Recently, I took a trip and was also able to get some work done from my tablet. While the trip wasn’t a permanent switch to a location independent life, I learned quite a lot. In this post, I’ll share what I learned about working “on the road.”
Planning is Essential
The most important part of traveling and doing freelance work is the planning. Proper planning will help you to ensure that you have everything you need to get your work done. Here are some planning steps that I took:
- Be sure to bring the right equipment. For taking short trips with a relaxed workload, bringing a tablet may work fine. For longer trips, you may wish to bring more of a workhorse such as a netbook or even a laptop computer.
- Learn where the WiFi hotspots are. Knowing where to stop to find an Internet connection can be a huge timesaver. Deb Ng’s Kommein blog has a great list of places that offer free WiFi.
- Notify key clients. If you’ll be unavailable for an extended period of time (such as when you are driving or flying), you can notify key clients of your travel plans. You may wish to give them an alternate way to contact you.
- Make sure that you can access your workfiles. Tools like Dropbox and Google Docs allow you to access files online from nearly anywhere.
- Don’t expect to work full-time during a vacation. If your trip is intended to be a vacation, for goodness sake, take at least some time off and relax. Getting the opportunity to relax is important for keeping your creativity fresh.
- Discuss working with those who will travel with you. This is particularly important if you are traveling or visiting folks who don’t really know much about freelancing. Explain when you’ll be working and when you’ll be visiting.
Once you’ve done a little planning, you’re almost ready to travel. However, there are some additional factors that you should be aware of.
Beware of the Following
If you are a traveling freelancer, you do need to be careful. Be aware that, even with the best plans, things may not go exactly as you intended. Here are some obstacles that you may face:
- Internet “hot” spots that aren’t so hot. Just because a place is supposed to have wireless Internet available, doesn’t mean it will be available when you get there. The connection may be down or they may have even discontinued the service.
- Scope creep may ruin your vacation. If you schedule your time too tightly and your project requires more work than you realized, you may find yourself tied to your computer while everyone else is having fun.
- Security problems. Not all public WiFi access is equally secure. There are also applications that unscrupulous people can use to spy on your activities and even to steal your personal information. Be sure your system has proper security precautions.
- Some places are still unconnected. A few years ago, I visited Yellowstone National Park (which is absolutely beautiful, by the way). At the time, I discovered that there are many places in the park where you just can’t get a cell phone signal.
Naturally, you should never ever try to drive and access your computer equipment at the same time. Likewise, don’t leave your computer equipment unattended–even for a few minutes.
Also, don’t log into a secure site on a public computer and leave the site open. You don’t want to take the risk that someone else can access your information. Even a social media site like Facebook should be closed as soon as you are done using it.

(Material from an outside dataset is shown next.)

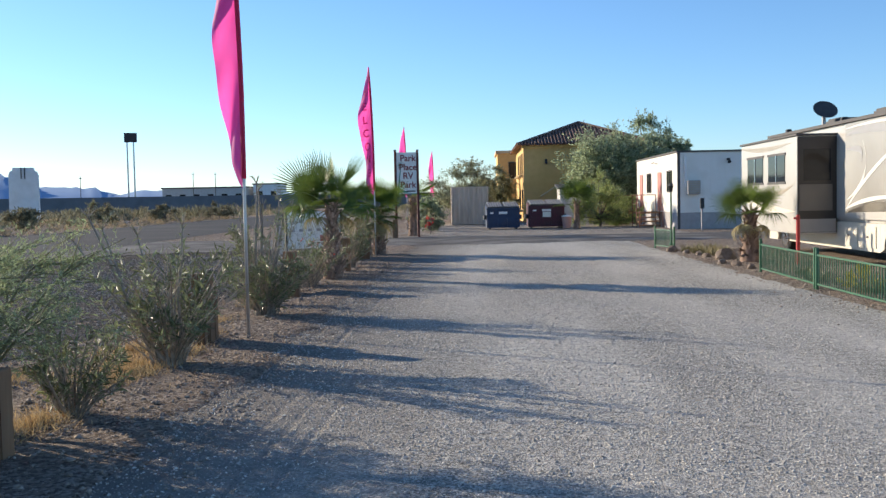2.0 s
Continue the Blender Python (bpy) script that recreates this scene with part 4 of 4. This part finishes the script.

Other Thoughts on Traveling and Working
Since the main purpose of my recent trip was other than working, I did scale my workload back. Working while traveling on this occasion was a convenience, not a permanent lifestyle change (yet) for me. Having a lighter load definitely took a lot of the pressure off of me.
I was pleasantly surprised at the number of connectivity options that a traveling freelancer now has available. Working in public spaces is becoming increasingly common. So, you don’t need to worry about lugging your tablet or laptop into a restaurant, hotel lounge, or other public space. Chances are, you won’t be the only one.
Likewise, hotels and other facilities are becoming used to hearing the question, “do you offer an Internet connection?” If you aren’t sure if there is a connection where you are going, don’t be afraid to ask.
It’s a great time to be freelancing! The expansion of Internet connectivity means that most freelancers will have many choices about where they perform work tasks. For some, this will mean fully embracing a location independent lifestyle. For others, it will mean that taking a trip no longer means taking a break from freelancing.
What tips can you add for combining traveling and working?